▶ What this task involves:
Quote from the first line below through the line that contains "import bmesh", both included, and leave the pictures out.

────────────────

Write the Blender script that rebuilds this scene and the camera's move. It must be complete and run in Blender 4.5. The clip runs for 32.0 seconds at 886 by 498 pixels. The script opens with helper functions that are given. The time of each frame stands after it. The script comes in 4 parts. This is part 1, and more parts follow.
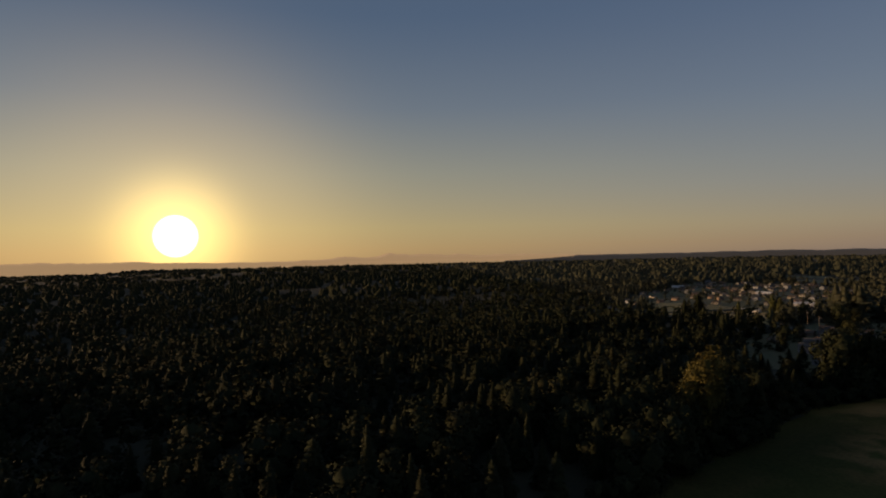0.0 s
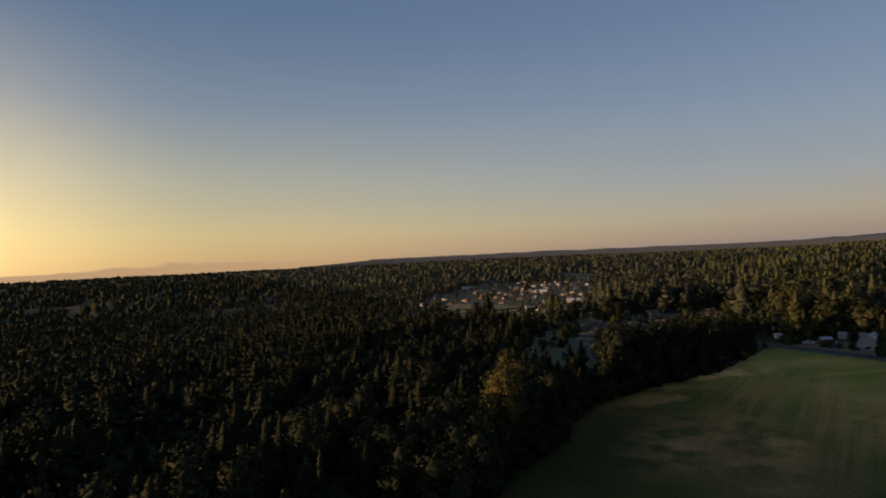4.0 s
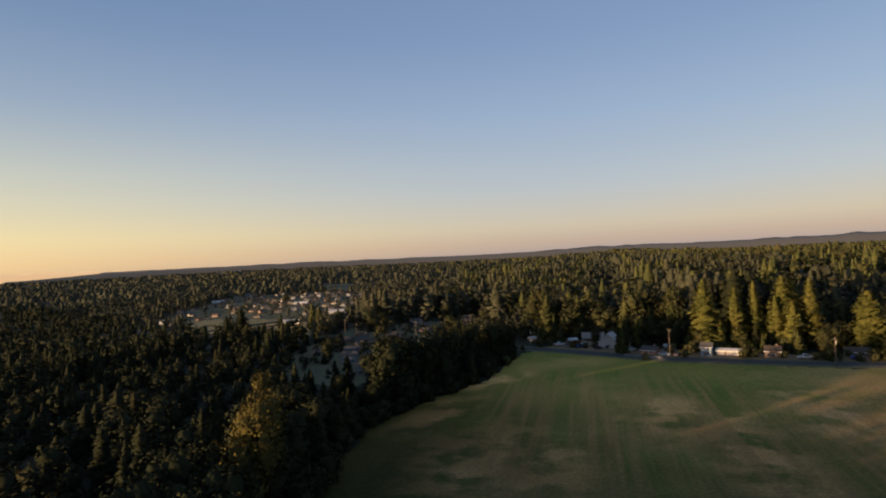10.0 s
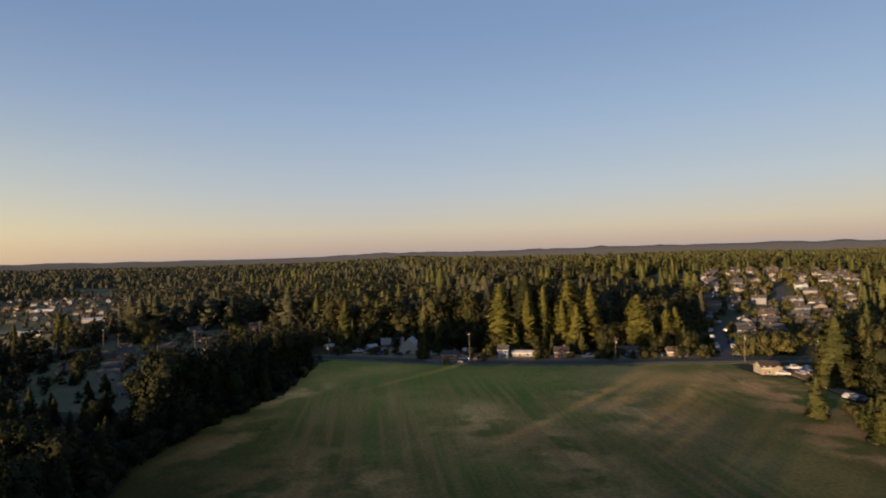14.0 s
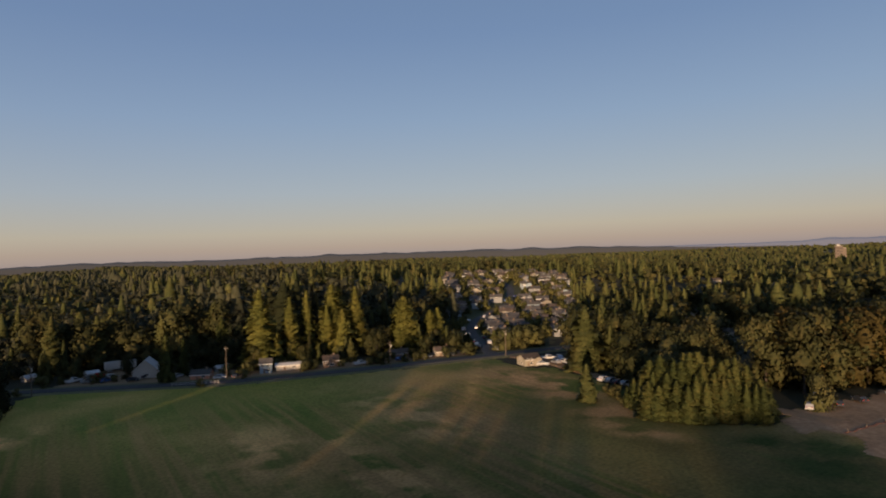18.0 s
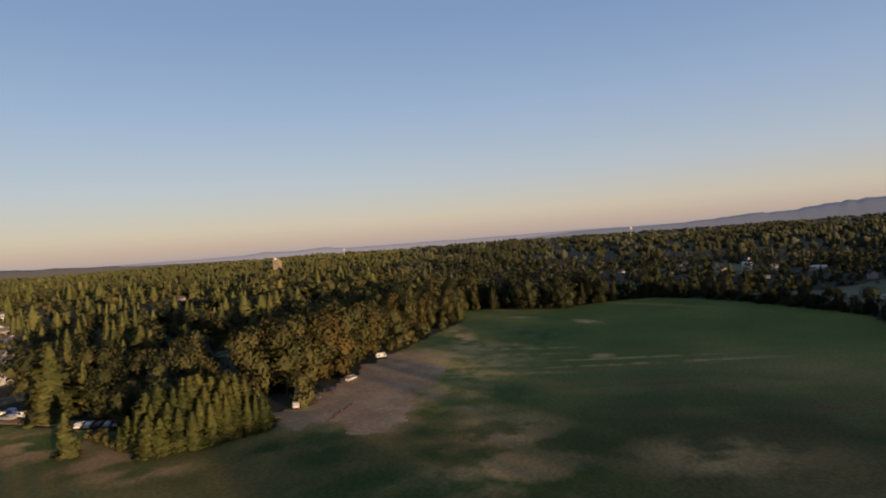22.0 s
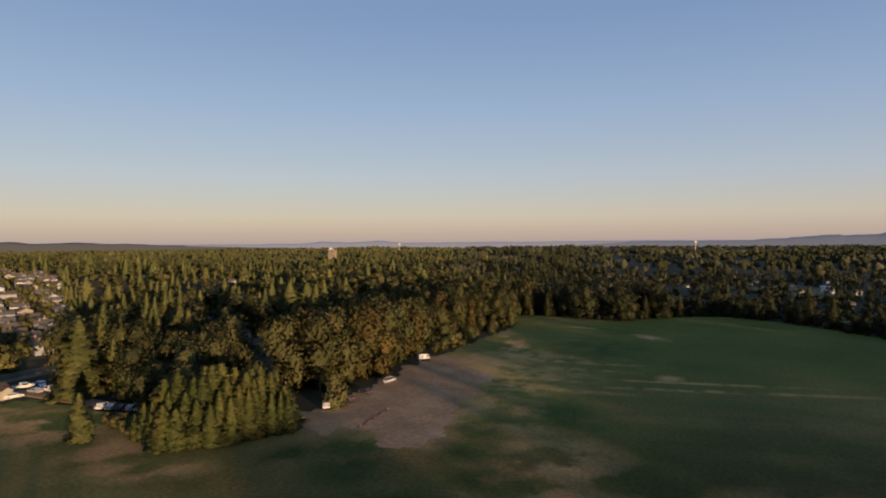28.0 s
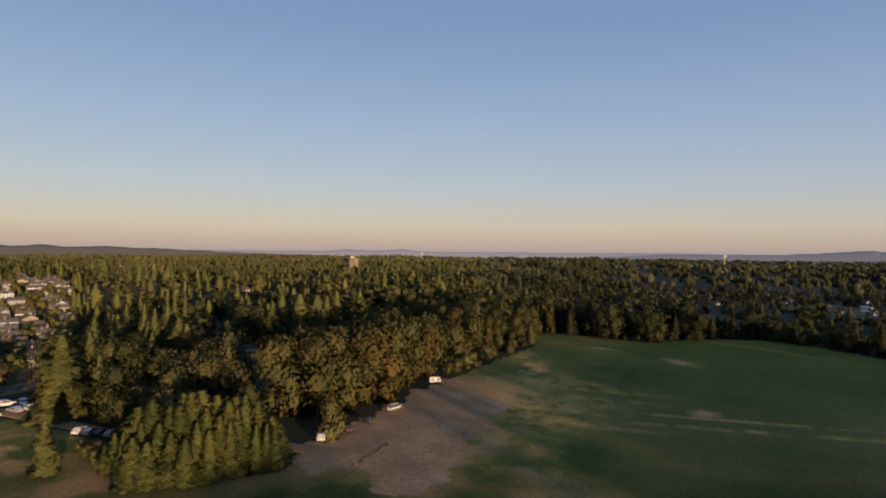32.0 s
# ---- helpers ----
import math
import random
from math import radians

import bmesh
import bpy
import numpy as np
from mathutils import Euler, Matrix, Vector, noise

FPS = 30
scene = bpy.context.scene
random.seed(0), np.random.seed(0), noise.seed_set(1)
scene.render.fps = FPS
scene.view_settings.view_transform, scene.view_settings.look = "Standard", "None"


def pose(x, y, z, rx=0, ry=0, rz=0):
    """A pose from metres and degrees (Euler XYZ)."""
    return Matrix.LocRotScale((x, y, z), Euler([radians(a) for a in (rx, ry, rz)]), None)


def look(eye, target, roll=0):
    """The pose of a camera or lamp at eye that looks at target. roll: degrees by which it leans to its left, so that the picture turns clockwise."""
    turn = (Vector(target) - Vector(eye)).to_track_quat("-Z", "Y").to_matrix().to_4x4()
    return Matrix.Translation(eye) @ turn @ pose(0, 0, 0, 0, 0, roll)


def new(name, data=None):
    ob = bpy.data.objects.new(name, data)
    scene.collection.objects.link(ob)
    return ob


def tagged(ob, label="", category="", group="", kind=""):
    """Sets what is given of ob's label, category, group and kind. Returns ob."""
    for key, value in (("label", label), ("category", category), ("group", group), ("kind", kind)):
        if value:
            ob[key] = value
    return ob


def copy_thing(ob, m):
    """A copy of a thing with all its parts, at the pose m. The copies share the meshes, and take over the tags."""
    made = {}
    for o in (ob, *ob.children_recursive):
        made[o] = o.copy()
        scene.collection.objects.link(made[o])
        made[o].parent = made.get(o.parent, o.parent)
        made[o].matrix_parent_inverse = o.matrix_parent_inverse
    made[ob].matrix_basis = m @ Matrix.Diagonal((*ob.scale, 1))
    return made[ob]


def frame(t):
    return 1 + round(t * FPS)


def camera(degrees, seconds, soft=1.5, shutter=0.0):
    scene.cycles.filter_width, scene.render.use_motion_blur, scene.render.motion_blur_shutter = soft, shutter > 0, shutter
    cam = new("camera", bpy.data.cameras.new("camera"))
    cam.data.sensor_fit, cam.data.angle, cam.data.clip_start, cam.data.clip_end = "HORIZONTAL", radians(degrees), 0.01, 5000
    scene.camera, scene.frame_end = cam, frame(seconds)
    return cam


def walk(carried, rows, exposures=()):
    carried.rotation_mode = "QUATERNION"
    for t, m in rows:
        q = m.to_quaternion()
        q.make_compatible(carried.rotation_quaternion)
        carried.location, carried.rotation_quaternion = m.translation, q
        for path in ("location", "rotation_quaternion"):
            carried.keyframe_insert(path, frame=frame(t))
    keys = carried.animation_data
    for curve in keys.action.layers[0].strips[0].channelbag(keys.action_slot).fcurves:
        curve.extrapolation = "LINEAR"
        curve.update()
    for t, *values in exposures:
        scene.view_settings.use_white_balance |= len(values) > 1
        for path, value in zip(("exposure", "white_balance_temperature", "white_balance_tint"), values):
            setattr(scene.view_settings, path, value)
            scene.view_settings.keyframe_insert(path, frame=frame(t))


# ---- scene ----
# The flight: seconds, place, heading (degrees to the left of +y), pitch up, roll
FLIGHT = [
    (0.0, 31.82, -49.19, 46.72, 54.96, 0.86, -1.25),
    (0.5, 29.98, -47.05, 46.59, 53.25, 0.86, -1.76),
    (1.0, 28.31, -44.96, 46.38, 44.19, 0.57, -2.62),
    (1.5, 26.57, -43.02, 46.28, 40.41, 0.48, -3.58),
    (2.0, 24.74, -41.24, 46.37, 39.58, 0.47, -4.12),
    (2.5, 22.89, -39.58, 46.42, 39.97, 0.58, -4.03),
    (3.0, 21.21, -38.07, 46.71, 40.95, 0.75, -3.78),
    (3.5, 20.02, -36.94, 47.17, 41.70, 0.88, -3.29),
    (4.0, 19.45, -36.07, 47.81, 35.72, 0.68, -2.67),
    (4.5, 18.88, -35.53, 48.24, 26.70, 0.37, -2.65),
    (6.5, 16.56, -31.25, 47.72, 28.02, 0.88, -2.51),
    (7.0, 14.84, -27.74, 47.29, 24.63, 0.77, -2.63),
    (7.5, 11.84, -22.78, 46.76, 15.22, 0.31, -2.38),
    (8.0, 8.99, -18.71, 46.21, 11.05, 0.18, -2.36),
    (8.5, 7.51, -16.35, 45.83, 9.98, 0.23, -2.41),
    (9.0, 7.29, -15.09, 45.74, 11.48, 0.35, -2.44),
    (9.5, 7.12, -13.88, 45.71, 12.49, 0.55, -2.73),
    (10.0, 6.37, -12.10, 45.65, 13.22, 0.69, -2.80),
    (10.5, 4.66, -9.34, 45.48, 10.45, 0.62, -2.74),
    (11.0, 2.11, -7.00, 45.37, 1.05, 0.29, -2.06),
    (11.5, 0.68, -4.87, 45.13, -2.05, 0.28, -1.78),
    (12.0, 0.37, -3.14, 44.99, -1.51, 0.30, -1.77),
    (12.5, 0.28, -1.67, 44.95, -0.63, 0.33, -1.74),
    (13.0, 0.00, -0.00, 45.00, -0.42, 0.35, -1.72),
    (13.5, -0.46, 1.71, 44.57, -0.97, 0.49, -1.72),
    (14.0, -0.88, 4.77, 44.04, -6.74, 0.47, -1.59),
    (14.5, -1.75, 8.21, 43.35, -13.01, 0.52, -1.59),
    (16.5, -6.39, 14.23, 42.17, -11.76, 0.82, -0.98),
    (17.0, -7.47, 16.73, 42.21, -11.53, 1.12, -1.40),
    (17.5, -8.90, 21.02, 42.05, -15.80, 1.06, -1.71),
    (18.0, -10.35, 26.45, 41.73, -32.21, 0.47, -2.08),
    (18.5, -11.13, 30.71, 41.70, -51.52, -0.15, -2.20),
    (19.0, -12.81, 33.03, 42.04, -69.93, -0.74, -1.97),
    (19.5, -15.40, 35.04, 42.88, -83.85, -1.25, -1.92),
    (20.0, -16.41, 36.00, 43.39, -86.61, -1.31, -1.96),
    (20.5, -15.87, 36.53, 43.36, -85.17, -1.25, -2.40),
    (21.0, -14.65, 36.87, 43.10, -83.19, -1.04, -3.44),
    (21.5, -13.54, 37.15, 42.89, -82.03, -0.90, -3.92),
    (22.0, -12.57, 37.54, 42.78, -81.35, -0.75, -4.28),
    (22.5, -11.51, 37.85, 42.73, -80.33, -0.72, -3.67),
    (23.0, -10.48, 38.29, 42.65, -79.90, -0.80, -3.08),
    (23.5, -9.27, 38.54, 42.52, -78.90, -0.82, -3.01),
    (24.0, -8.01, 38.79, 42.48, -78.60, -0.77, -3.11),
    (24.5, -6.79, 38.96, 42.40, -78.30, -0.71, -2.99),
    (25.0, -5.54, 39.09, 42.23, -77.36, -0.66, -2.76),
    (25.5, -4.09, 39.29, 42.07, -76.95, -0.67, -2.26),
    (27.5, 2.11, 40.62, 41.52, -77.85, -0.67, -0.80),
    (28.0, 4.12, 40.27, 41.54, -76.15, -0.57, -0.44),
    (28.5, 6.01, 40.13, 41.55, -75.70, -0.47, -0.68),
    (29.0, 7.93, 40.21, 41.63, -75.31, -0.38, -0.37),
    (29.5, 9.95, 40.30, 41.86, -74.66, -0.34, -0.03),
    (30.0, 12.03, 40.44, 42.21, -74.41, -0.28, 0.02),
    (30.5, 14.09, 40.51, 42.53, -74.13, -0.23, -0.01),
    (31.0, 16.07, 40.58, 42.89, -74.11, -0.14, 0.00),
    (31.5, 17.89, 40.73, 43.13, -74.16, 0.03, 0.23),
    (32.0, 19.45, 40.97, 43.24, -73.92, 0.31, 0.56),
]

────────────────

▶ Answer for the task:
Write the Blender script that rebuilds this scene and the camera's move. It must be complete and run in Blender 4.5. The clip runs for 32.0 seconds at 886 by 498 pixels. The script opens with helper functions that are given. The time of each frame stands after it. The script comes in 4 parts. This is part 1, and more parts follow.
0.0 s
4.0 s
10.0 s
14.0 s
18.0 s
22.0 s
28.0 s
32.0 s
# ---- helpers ----
import math
import random
from math import radians

import bmesh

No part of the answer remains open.